Lições
sobre a Frente Democrática
Vagner Gomes de
Souza
No ano da antipolítica,
2018, nas comemorações dos 30 anos da Constituição do Brasil, tive a lembrança
daqueles anos marcados pela esperança na conquista da democracia e na superação
das desigualdades sociais. Estávamos a 48 horas da realização do Primeiro Turno
das Eleições Gerais em nosso país e a ansiedade era compartilhada por muitos ao
meu redor em relação ao que estava por vir. Havia uma ausência de um balanço
crítico das lições da derrota política do autoritarismo que se fez nas
instituições democráticas numa sociedade conservadora. Enfim, entremos num Segundo Turno sem debate
programático que favoreceu uma onda da “nova política” que, na verdade,
expressou os ressentimentos de segmentos sociais contrários a inclusão social.
Naquele momento, o legado
da Nova República inaugurada na derrota da Ditadura Militar (1964 – 1985)
através do corajoso comparecimento ao Colégio Eleitoral foi colocado em risco.
Os desdobramentos dos fatos políticos dessa semana confirmam essa percepção. Em
décadas de negociações, os indicadores sociais foram melhorando e uma
pluralidade de leis consolidaram direitos para muitas pessoas simples. A elite
econômica se deixou levar pelos cânticos da “sereia do autoritarismo” numa
manifesta intenção de resolver o custo Brasil com a imposição da
flexibilização. Mais mercado e menos valores democráticos.
Essa é a oportunidade
de dialogar com amplos setores sobre a crise da representatividade em que o
país se envolveu desde as jornadas de 2013. Os germes da metamorfose da
política brasileira não teriam sido captados em sua profundidade. Começou um
lento esvaziamento do Centro Político brasileiro manifestado numa polarização
eleitoral instrumentalizada pelos seus principais atores políticos em 2014. Em
seguida, a Operação Lava Jato (com fortes desdobramentos no Rio de Janeiro)
permitiu que a mídia pavimentasse um processo de desqualificação da política.

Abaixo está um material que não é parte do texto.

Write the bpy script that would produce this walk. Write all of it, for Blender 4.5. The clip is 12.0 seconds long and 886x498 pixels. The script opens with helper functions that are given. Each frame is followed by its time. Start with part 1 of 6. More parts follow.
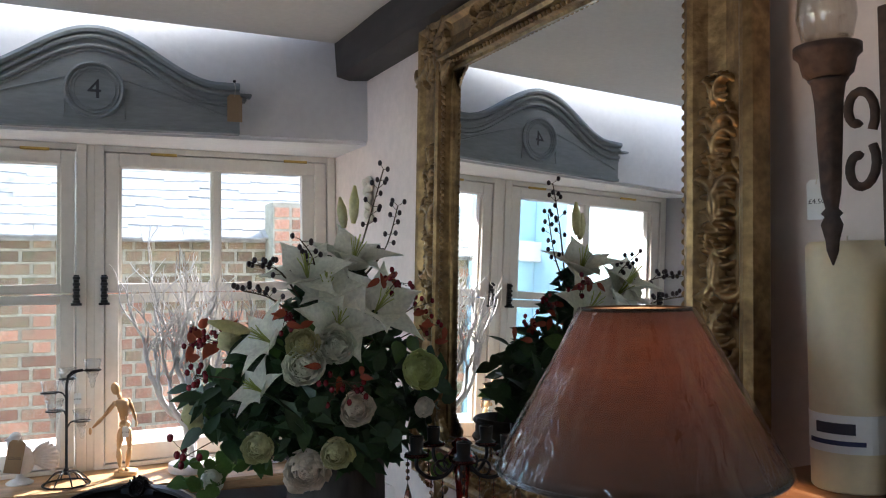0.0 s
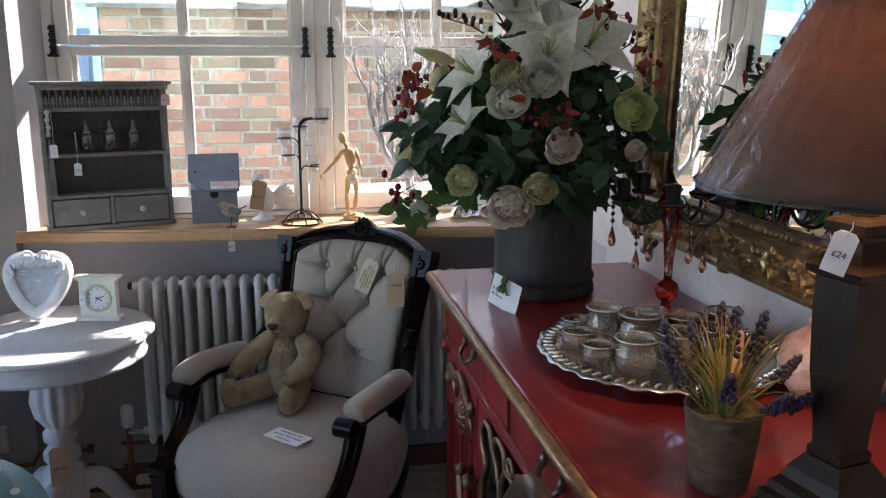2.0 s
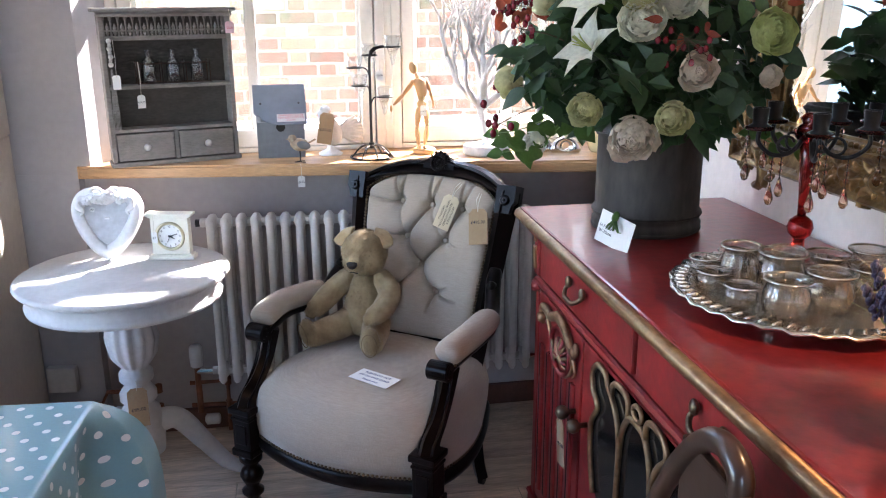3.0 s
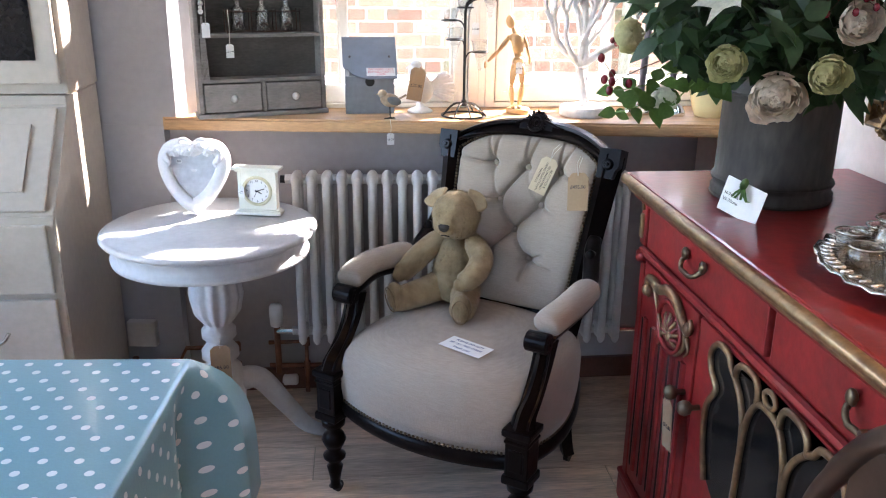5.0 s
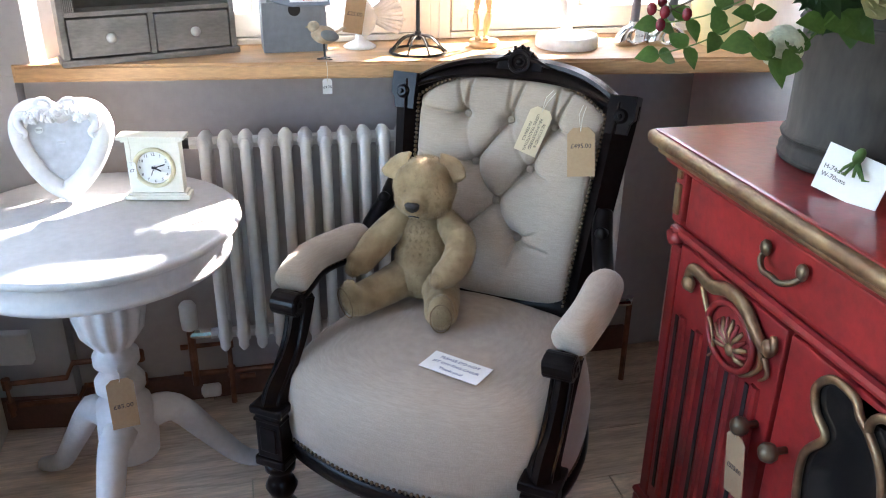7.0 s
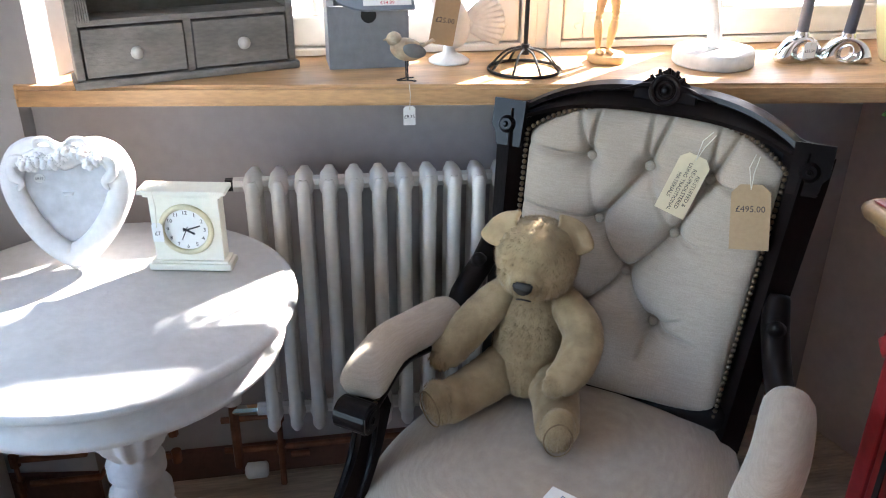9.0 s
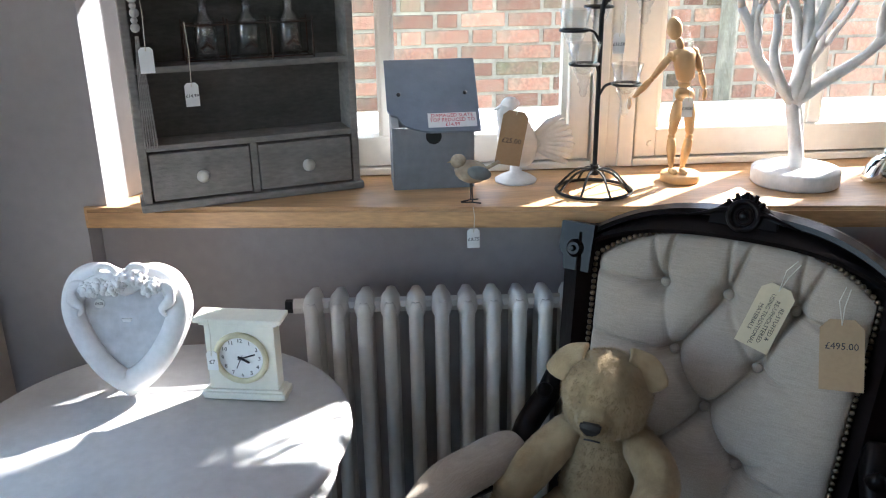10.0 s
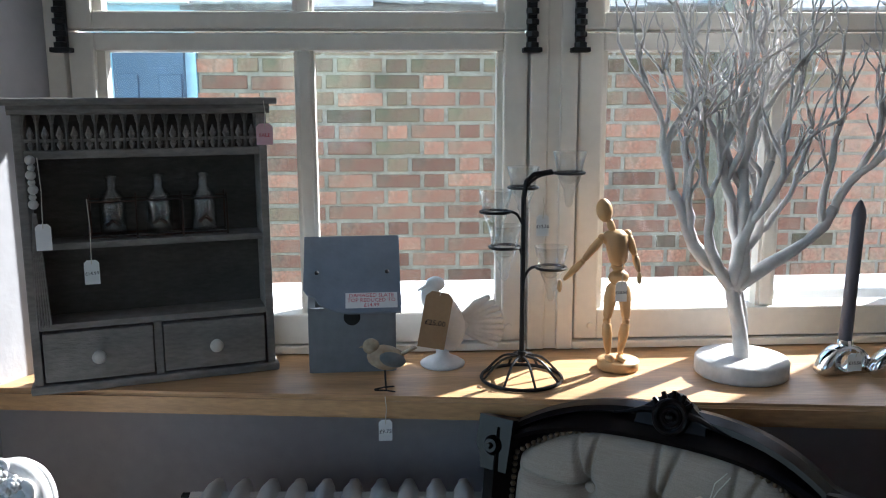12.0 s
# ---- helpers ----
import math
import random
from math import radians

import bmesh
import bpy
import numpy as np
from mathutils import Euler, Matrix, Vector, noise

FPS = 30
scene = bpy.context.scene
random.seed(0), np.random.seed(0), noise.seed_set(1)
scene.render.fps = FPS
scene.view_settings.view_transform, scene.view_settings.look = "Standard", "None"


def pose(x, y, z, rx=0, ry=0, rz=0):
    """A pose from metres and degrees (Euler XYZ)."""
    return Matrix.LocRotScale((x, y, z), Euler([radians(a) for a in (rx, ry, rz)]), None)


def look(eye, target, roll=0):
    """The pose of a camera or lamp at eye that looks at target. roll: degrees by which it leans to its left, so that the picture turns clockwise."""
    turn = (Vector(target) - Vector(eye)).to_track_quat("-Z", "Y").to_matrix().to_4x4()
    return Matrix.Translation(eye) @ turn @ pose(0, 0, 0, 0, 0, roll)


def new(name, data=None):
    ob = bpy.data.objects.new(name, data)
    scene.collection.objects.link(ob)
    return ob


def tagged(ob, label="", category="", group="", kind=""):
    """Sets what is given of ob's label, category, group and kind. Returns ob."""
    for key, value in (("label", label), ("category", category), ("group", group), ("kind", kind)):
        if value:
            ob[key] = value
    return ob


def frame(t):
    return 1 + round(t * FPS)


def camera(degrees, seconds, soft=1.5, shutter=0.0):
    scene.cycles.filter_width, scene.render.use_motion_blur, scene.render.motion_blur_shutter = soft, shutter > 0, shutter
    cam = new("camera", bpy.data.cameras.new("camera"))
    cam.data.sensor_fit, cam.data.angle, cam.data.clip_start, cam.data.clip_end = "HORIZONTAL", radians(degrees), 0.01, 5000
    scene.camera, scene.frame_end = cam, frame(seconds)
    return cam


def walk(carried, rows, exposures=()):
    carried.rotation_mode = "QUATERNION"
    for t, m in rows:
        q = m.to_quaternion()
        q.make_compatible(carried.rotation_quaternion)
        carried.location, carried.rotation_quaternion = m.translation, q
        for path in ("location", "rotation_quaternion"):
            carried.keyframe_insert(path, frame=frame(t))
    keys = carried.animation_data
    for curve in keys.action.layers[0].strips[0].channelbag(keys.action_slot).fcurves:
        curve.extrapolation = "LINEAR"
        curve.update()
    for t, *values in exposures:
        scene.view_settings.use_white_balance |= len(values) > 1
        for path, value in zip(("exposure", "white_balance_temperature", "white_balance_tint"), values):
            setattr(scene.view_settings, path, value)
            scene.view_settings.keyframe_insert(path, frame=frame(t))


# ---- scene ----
import itertools

cam = camera(55.8, 12.0, 1.1)
PATH = [
    (0, (0.034, 0.093, 1.535), (0.928, 1.88, 1.605), -0.7),
    (0.5, (0.066, 0.098, 1.506), (0.849, 1.937, 1.439), -0.7),
    (1, (0.104, 0.1, 1.474), (0.748, 1.983, 1.274), -0.7),
    (1.5, (0.115, 0.097, 1.447), (0.618, 2.008, 1.141), -0.5),
    (2, (0.104, 0.126, 1.418), (0.465, 2.048, 1.002), 0.0),
    (2.5, (0.037, 0.18, 1.404), (0.352, 2.09, 0.9), 0.0),
    (3, (-0.08, 0.257, 1.397), (0.249, 2.147, 0.832), -0.3),
    (3.5, (-0.166, 0.291, 1.388), (0.153, 2.176, 0.799), -0.1),
    (5.5, (-0.174, 0.477, 1.351), (0.006, 2.354, 0.685), 0.7),
    (6, (-0.239, 0.628, 1.352), (0.045, 2.476, 0.642), -0.5),
    (6.5, (-0.275, 0.764, 1.334), (0.11, 2.569, 0.561), -0.1),
    (6.7, (-0.272, 0.827, 1.326), (0.135, 2.619, 0.536), 0.4),
    (8.3, (-0.203, 1.331, 1.308), (0.308, 3.008, 0.345), -0.0),
    (8.5, (-0.229, 1.357, 1.304), (0.272, 3.048, 0.36), 0.5),
    (9, (-0.262, 1.395, 1.313), (0.054, 3.161, 0.429), 0.6),
    (9.5, (-0.271, 1.424, 1.318), (-0.146, 3.254, 0.52), -0.4),
    (10, (-0.232, 1.465, 1.343), (-0.082, 3.339, 0.661), -0.9),
    (10.5, (-0.152, 1.501, 1.367), (0.164, 3.387, 0.781), -0.5),
    (11, (-0.099, 1.523, 1.386), (0.295, 3.423, 0.901), -0.0),
    (11.5, (-0.058, 1.539, 1.382), (0.248, 3.478, 0.997), -0.0),
    (12, (-0.052, 1.557, 1.382), (0.057, 3.523, 1.032), -0.2),
]
EXPOSURE = [(0.0, 2.6, 6250, 13), (1.0, 2.55, 6250, 13), (1.6, 2.65, 6250, 13), (2.2, 3.15, 6250, 15), (2.7, 3.75, 6300, 18), (3.5, 4.15, 6350, 18), (5.5, 4.05, 6450, 16), (8.5, 4.5, 6550, 12), (9.0, 4.05, 6550, 13), (9.6, 3.4, 6400, 12), (10.2, 3.15, 6050, 9), (10.8, 2.85, 5800, 7), (11.3, 2.45, 5800, 7), (12.0, 2.15, 5800, 7)]
walk(cam, [(t, look(eye, target, roll)) for t, eye, target, roll in PATH], EXPOSURE)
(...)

Emergiu a figura de um “tenentismo togado” a procura de um ator político que
sintetizasse através da manifestação da fúria do voto.
O processo eleitoral em
curso no Brasil tem semelhanças com os casos estudados por Manuel Castells em
seu livro “Ruptura – A crise da democracia liberal” lançado em 2018. Os efeitos
da crise econômica mundial alimentam a crise da legitimidade das forças
políticas em curso. Aqui, a queda eleitoral das forças do Centro permitiu a
emergência de forças obscuras de um passado que se considerava superado. Os
conservadores se oferecem como alternativa fazendo a releitura da centralização
política e como possibilidade de viabilizar a concentração da renda. Esses
setores de linha reacionária sempre existiam às margens da política brasileira
sufocados pela prática da política de um Centro comprometido com a democracia.
As mudanças na
sociedade efetivadas pelas conquistas democráticas vivem esse risco de sofrer
retrocesso diante das manifestações do voto de fúria. Os trabalhadores têm seus
direitos ameaçados e precisam realizar alianças com outros segmentos da
sociedade. Essa ponte era feita pelo Centro político que agora se faz
necessário renascer das cinzas da política nacional. Os quadros políticos do
liberalismo democrático ainda sobrevivem em muitos setores e precisamos
dialogar com eles. Não é fácil numa época de informação em rede praticamente
instantânea fazer uma opinião democrática prevalecer. Contudo, é tempo de
reinventar a Frente Democrática que enfrentou a Ditadura Militar demonstrando
que o discurso simplificado do “Nós contra Eles” está a serviço da elite econômica.
A Frente Democrática
articula forças políticas e da sociedade na defesa da Democracia e a favor de
reformas que beneficiem um gradual processo de distribuição de renda. A linha
do desenvolvimento econômico com mais conquistas sociais sustentam um amplo “pacto
na sociedade”. Seriam equivocados aqueles que limitem o debate da Frente nas
negociações eleitorais. O tema eleitoral é precedido do tema político maior que
sempre será o aprofundamento das instituições democráticas. Portanto, o recente
discurso do Ex-presidente Lula mobilizou pontos de unidade com o centro
político que não podem ser desprezados pelo sectarismo seja de qualquer
coloração.
Nota: esse é um artigo
atualizado a partir de “Lições sobre a Frente Democrática” que está originalmente
publicado em meu livro A sagrada política / Vagner Gomes de Souza. – 1.ed. –
Rio de Janeiro: Albatroz, 2019. Pp. 64 – 66. Houve uma motivação diante de uma
nova geração de jovens que me perguntam o que seria essa Frente.